マンション管理業協会のシステムに管理情報を登録し、データ蓄積・更新・サイト公開等を行うためのシステム登録料は次の通りです。

<適正評価制度のみ申請する場合> 
適正評価制度:登録料 5,500円(税込)+評価・申請手数料※1

<適正評価制度+国の管理計画認定申請する場合> 
適正評価制度:登録料 5,500円(税込)+評価・申請手数料※1、
管理計画認定制度:システム利用料 10,000円(税込)

※1 評価者により異なります

申請の準備に当たっては、先に述べた評価項目のうち次の点に留意するとスムーズです。

1.管理規約の整備

総会の開催や議事録の作成など、管理規約や組合運営に関する基本事項がしっかり整っているかを確認しましょう。基本的な運営体制が評価において重視されます。

2.修繕計画の策定と実施履歴の整備

長期修繕計画がない場合や、修繕履歴が未整理の場合、評価が低くなる可能性があります。修繕履歴は客観的に管理の状態を示すものとして重要視されるため、きちんと整備し保管しておきましょう。

3.財務基盤の安定化

管理費・修繕積立金の収支や滞納管理費等への対応がしっかりと行われていることが求められます。修繕積立金が不足している場合は早めの対応が必要です。

4.耐震診断と改修計画

耐震診断の実施状況も評価対象です。診断未実施の場合、耐震性を確認する診断を実施しておくと、評価において有利になります。

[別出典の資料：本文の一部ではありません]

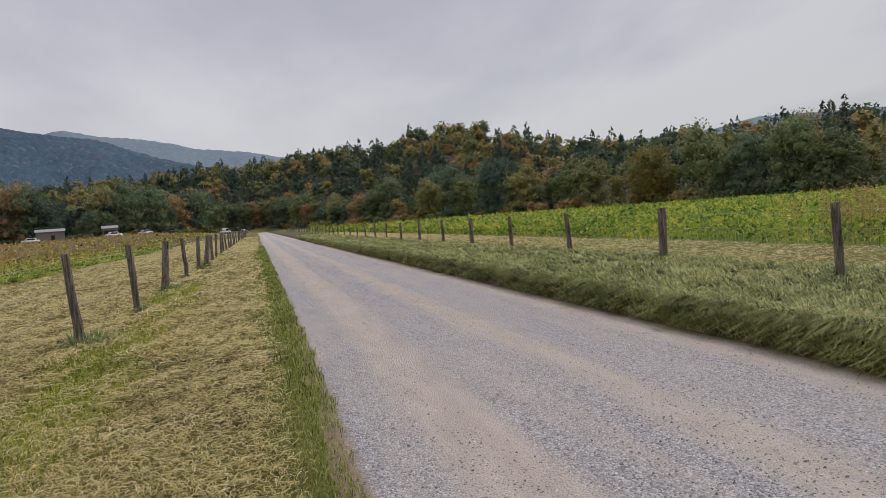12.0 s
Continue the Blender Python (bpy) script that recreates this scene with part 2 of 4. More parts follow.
def leaf_surface(name, stops, by_object=True):
    """Foliage: the tree's own hue from a ramp, each leaf clump a little off it."""
    def build(n):
        r = n.add("ShaderNodeObjectInfo").outputs["Random"] if by_object else attr(n, "hue")
        t = n.math("MULTIPLY_ADD", n.math("SUBTRACT", attr(n, "tint"), 0.5), 0.22, r, clamp=True)
        c = n.ramp(t, stops)
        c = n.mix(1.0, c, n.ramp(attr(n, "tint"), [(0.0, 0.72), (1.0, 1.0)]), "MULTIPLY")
        sprig = n.noise(n.add("ShaderNodeTexCoord").outputs["Object"], 1.1, 5.0, 0.65)
        c = n.mix(1.0, c, n.ramp(sprig, [(0.34, 0.7), (0.62, 1.0)]), "MULTIPLY")
        return c, 0.75, None, 0, 0.35
    return surface(name, build)


WOODS = [(0.0, (0.112, 0.157, 0.118)), (0.25, (0.179, 0.230, 0.129)), (0.5, (0.291, 0.325, 0.140)), (0.7, (0.403, 0.392, 0.151)),
         (0.84, (0.526, 0.414, 0.162)), (0.94, (0.560, 0.381, 0.168)), (1.0, (0.515, 0.302, 0.174))]
GREEN_WOODS = [(0.0, (0.144, 0.211, 0.167)), (0.4, (0.211, 0.284, 0.172)), (0.8, (0.323, 0.385, 0.184)), (0.93, (0.512, 0.468, 0.200)), (1.0, (0.545, 0.367, 0.223))]
woods_leaf = leaf_surface("autumn_woods_leaf", WOODS)
green_woods_leaf = leaf_surface("green_woods_leaf", GREEN_WOODS)
woods_far_leaf = leaf_surface("autumn_woods_far_leaf", WOODS, False)
# paler, greyer leaf for distant woods, with the haze put into its colour
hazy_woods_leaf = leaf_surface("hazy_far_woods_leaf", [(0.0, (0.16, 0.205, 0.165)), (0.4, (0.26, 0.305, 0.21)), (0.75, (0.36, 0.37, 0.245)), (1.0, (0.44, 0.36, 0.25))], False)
pine_leaf = leaf_surface("pine_needle", [(0.0, (0.130, 0.200, 0.139)), (1.0, (0.200, 0.280, 0.160))])


def plain_leaf(name, a, b):
    return leaf_surface(name, [(0.0, a), (1.0, b)])


green_leaf = plain_leaf("green_leaf", (0.27, 0.31, 0.11), (0.37, 0.38, 0.14))
dark_leaf = plain_leaf("dark_green_leaf", (0.24, 0.265, 0.14), (0.31, 0.32, 0.16))
orange_leaf = plain_leaf("orange_leaf", (0.44, 0.29, 0.17), (0.55, 0.38, 0.21))
gold_leaf = plain_leaf("gold_green_leaf", (0.3, 0.24, 0.06), (0.405, 0.3, 0.075))
red_leaf = plain_leaf("dark_red_leaf", (0.30, 0.19, 0.13), (0.39, 0.25, 0.16))
brown_leaf = plain_leaf("brown_leaf", (0.31, 0.225, 0.12), (0.41, 0.29, 0.15))


def bark_build(n):
    p = n.add("ShaderNodeTexCoord").outputs["Object"]
    g = n.noise(n.stretched(p, (6, 6, 1.2)), 1.0, 5.0, 0.65)
    return n.ramp(g, [(0.3, (0.05, 0.042, 0.036)), (0.7, (0.17, 0.145, 0.12))]), 0.9, g, 0.05, 0


bark_mat = surface("tree_bark", bark_build)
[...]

より高いランクを目指すことで区分所有者が一丸となれば、マンションコミュニティー形成の一助にもなりそうですね。

まとめ

管理が行き届いたマンションは住み心地が良いだけでなく市場価値・流通価値が高まり、区分所有者が将来マンションを売却する時により高く売れること・早く売れることが期待できます。そのためには日常の維持管理や大規模修繕工事を適切に行う必要があります。マンション管理適正評価制度はそのための〝みちしるべ〟。この制度をツールとして適切な維持管理に取り組み、管理組合の活動を活性化させることで、快適なマンションライフを送りましょう。